Paper Checklists Don't Scale
For years, the property maintenance industry ran on paper. Crews carried clipboards with route sheets, scribbled notes about what was done, and dropped them off at the end of the day. Supervisors hoped the notes were accurate. Clients hoped the work was done. Nobody had proof of anything.
Monster replaced all of that with purpose-built Android tablets — one in every truck, loaded with our custom operations platform.
What the Tablets Do
Digital Route Sheets
Every morning, crews see their full route on their tablet: which properties, what services, any special notes from the client. No paper shuffling, no miscommunication. If the office updates a route mid-day, the tablet updates in real time.
Photo Documentation
Before and after photos for every visit. When a client questions whether a service was completed, we don't argue — we show the photos. Timestamped, geotagged, and stored in the client's service history. This single feature has eliminated 90% of service disputes.

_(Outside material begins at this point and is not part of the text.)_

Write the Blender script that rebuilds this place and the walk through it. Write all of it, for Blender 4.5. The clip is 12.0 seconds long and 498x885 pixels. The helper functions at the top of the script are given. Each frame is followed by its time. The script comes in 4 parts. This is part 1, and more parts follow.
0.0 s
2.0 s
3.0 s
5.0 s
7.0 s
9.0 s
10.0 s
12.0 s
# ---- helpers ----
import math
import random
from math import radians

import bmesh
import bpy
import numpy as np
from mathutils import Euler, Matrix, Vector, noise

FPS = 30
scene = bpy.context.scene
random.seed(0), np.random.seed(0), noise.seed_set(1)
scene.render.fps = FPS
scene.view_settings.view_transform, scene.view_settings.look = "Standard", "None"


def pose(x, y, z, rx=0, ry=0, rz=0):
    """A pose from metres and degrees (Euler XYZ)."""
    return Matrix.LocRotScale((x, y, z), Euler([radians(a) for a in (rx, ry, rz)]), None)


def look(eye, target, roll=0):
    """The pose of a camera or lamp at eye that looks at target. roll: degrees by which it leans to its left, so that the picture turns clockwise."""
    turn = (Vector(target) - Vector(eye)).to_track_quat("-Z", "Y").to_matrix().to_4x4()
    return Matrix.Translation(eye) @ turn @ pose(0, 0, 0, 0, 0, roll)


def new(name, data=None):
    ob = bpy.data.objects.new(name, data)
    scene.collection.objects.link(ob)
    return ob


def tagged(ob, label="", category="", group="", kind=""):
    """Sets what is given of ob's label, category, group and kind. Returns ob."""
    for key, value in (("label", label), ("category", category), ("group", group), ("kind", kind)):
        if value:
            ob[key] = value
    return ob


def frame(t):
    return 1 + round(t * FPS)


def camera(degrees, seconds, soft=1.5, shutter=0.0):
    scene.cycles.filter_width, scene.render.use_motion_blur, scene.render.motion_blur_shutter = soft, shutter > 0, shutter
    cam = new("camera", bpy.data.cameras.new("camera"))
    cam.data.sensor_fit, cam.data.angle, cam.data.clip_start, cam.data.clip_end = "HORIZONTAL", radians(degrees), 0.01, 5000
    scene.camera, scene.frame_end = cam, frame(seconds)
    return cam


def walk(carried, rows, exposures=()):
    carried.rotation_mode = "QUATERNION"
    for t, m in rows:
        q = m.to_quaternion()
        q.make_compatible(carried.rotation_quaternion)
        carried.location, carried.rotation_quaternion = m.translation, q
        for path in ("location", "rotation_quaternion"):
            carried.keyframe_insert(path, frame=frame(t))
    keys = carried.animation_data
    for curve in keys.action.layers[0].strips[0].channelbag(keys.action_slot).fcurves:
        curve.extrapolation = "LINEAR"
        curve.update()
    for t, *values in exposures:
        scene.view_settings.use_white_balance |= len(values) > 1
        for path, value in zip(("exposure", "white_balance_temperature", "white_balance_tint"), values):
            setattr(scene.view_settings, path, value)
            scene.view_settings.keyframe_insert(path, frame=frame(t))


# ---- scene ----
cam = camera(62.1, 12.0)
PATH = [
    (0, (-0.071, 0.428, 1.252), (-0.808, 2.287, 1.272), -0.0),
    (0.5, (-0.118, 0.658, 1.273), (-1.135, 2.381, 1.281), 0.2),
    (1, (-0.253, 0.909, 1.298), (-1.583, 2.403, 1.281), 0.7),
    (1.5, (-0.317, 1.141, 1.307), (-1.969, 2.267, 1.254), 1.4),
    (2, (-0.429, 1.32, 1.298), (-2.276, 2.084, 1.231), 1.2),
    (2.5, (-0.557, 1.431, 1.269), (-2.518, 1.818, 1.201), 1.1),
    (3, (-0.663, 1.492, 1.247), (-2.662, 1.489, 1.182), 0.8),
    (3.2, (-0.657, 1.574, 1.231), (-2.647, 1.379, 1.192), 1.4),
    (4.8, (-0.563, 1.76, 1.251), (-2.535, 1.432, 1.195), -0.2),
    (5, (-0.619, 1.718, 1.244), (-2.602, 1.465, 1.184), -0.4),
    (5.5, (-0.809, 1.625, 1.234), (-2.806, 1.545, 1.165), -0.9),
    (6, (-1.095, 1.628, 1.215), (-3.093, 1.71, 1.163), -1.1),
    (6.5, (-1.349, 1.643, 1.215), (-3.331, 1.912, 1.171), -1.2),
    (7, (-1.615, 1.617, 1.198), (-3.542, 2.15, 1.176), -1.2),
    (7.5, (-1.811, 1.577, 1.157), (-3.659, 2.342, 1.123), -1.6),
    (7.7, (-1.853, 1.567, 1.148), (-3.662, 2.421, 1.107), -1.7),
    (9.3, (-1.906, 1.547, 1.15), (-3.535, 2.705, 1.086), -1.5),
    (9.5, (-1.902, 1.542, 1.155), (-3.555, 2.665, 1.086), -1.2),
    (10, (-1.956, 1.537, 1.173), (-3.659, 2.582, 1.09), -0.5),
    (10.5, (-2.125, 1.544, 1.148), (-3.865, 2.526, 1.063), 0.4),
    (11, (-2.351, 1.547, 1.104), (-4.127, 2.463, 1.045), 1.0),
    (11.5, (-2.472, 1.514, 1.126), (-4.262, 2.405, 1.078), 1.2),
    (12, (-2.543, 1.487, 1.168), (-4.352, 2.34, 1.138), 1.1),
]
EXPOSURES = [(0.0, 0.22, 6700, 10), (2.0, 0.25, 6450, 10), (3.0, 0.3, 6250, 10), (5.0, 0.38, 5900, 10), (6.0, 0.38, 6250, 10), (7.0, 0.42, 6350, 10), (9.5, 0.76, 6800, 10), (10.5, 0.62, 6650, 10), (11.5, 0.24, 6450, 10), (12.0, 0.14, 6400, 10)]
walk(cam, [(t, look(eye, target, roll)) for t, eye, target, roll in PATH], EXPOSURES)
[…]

GPS Check-In and Check-Out
Crews check in when they arrive at a property and check out when they leave. The system logs the exact time on-site, cross-referenced with the truck's GPS location. You know not just that someone showed up, but how long they spent and where the truck was parked.
Real-Time Communication
If a crew encounters an issue — a broken sprinkler head, a tree limb down, a gate that won't open — they log it on the tablet immediately. The office sees it in real time and can notify the client within minutes, not days.
Why We Built It Ourselves
We tried off-the-shelf solutions. They were designed for generic field service — HVAC, plumbing, electrical. None of them understood property maintenance workflows: seasonal route changes, weather-triggered services, multi-property accounts, crew rotation patterns. So we built our own.
The result is a platform that does exactly what property maintenance crews need, nothing more, nothing less. It's fast, it works offline when cell signal drops, and it's tough enough to survive a Canadian winter in the back of a plow truck.